**Objective:**
Lines that include the word "parts" are the ones to copy.

**Records for the exercise:**
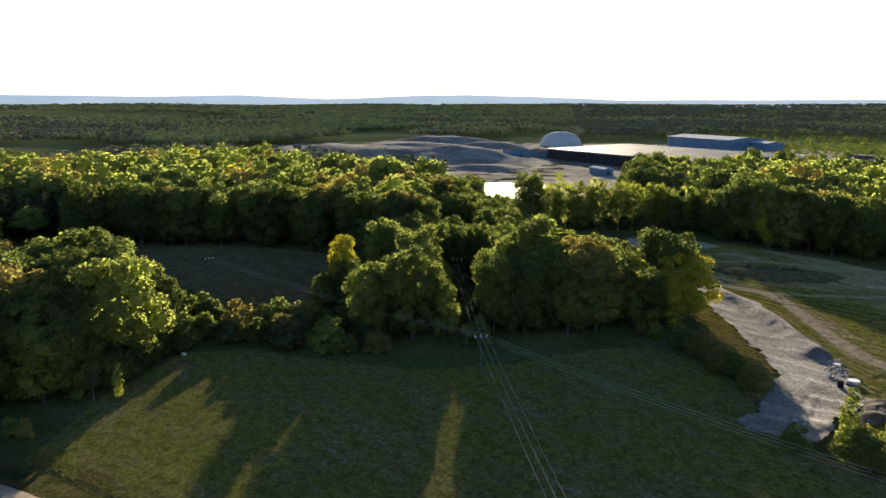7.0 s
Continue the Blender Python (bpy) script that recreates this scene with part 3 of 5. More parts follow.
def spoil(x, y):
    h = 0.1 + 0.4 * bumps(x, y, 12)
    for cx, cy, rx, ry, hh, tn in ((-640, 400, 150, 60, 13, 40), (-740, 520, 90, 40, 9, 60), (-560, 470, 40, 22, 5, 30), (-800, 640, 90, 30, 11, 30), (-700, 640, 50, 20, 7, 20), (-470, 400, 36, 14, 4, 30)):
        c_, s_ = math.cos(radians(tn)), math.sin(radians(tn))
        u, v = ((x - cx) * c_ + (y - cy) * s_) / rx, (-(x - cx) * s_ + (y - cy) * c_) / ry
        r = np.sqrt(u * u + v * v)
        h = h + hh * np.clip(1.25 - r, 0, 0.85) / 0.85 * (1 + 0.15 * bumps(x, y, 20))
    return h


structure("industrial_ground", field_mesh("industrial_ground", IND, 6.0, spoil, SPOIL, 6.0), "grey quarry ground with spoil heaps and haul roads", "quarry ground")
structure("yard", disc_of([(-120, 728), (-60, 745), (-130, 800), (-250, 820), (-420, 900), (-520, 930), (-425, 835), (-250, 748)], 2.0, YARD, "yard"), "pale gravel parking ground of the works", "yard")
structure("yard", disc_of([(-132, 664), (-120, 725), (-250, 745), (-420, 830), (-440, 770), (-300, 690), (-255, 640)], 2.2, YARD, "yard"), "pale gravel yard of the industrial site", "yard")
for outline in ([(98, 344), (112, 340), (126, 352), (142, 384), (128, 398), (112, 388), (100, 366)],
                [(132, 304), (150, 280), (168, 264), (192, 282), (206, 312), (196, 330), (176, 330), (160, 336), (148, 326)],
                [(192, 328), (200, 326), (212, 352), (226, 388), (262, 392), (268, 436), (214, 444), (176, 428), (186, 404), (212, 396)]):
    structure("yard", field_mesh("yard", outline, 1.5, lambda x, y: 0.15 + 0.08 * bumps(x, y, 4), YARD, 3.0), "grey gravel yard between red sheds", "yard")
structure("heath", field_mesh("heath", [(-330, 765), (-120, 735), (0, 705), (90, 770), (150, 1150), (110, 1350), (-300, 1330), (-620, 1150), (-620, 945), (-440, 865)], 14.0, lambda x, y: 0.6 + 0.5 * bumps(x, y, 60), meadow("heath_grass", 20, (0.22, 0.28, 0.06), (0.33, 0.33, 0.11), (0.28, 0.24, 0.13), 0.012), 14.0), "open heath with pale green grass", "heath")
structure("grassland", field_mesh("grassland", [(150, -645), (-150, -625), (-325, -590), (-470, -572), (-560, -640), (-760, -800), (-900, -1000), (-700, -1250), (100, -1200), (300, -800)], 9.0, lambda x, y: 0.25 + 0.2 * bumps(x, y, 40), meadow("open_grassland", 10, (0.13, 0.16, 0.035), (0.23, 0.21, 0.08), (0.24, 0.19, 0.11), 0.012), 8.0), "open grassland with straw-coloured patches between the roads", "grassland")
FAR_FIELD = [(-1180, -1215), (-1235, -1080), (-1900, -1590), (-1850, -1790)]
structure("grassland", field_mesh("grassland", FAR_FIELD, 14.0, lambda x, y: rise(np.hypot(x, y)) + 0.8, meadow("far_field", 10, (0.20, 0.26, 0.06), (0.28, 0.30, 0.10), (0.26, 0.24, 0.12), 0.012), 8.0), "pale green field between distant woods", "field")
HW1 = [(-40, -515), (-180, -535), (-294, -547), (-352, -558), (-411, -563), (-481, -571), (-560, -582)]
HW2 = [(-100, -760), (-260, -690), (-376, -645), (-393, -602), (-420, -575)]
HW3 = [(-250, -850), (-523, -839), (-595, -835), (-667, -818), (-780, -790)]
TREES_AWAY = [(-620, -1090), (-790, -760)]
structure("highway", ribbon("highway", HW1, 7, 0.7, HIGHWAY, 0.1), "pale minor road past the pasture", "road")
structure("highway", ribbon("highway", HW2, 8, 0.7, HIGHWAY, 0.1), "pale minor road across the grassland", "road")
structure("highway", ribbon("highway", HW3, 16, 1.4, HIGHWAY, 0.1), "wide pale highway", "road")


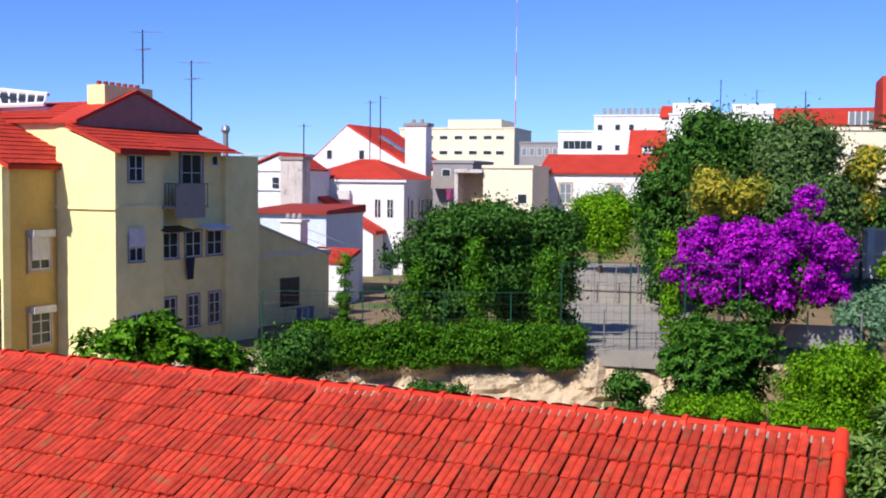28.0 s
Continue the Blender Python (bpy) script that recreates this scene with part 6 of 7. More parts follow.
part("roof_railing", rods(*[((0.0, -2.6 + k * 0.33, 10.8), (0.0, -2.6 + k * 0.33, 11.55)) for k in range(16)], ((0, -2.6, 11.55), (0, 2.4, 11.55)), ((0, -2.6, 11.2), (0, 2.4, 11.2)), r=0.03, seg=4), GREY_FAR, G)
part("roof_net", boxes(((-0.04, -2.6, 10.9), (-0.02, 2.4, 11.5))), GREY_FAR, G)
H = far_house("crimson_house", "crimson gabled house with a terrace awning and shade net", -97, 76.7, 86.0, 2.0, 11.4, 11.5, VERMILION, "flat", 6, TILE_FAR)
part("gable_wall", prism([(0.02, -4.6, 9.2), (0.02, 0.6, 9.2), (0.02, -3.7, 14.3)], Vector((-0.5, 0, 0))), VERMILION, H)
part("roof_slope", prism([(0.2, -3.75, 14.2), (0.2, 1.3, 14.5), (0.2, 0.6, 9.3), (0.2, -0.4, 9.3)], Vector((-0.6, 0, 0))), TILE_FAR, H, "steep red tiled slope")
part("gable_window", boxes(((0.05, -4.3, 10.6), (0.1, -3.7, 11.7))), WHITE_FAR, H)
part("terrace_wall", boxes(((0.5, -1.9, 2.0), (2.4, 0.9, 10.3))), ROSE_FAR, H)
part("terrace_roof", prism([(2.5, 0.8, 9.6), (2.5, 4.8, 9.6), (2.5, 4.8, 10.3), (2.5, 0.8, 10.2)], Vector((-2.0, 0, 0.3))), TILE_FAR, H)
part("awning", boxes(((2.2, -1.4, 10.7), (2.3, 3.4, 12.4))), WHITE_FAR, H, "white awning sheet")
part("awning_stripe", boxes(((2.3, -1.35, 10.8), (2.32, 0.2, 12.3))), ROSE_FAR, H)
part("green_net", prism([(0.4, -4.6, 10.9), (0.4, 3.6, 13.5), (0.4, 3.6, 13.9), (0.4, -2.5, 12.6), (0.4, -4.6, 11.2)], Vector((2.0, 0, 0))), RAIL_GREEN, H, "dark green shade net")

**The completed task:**
Continue the Blender Python (bpy) script that recreates this scene with part 3 of 5. More parts follow.
Continue the Blender Python (bpy) script that recreates this scene with part 6 of 7. More parts follow.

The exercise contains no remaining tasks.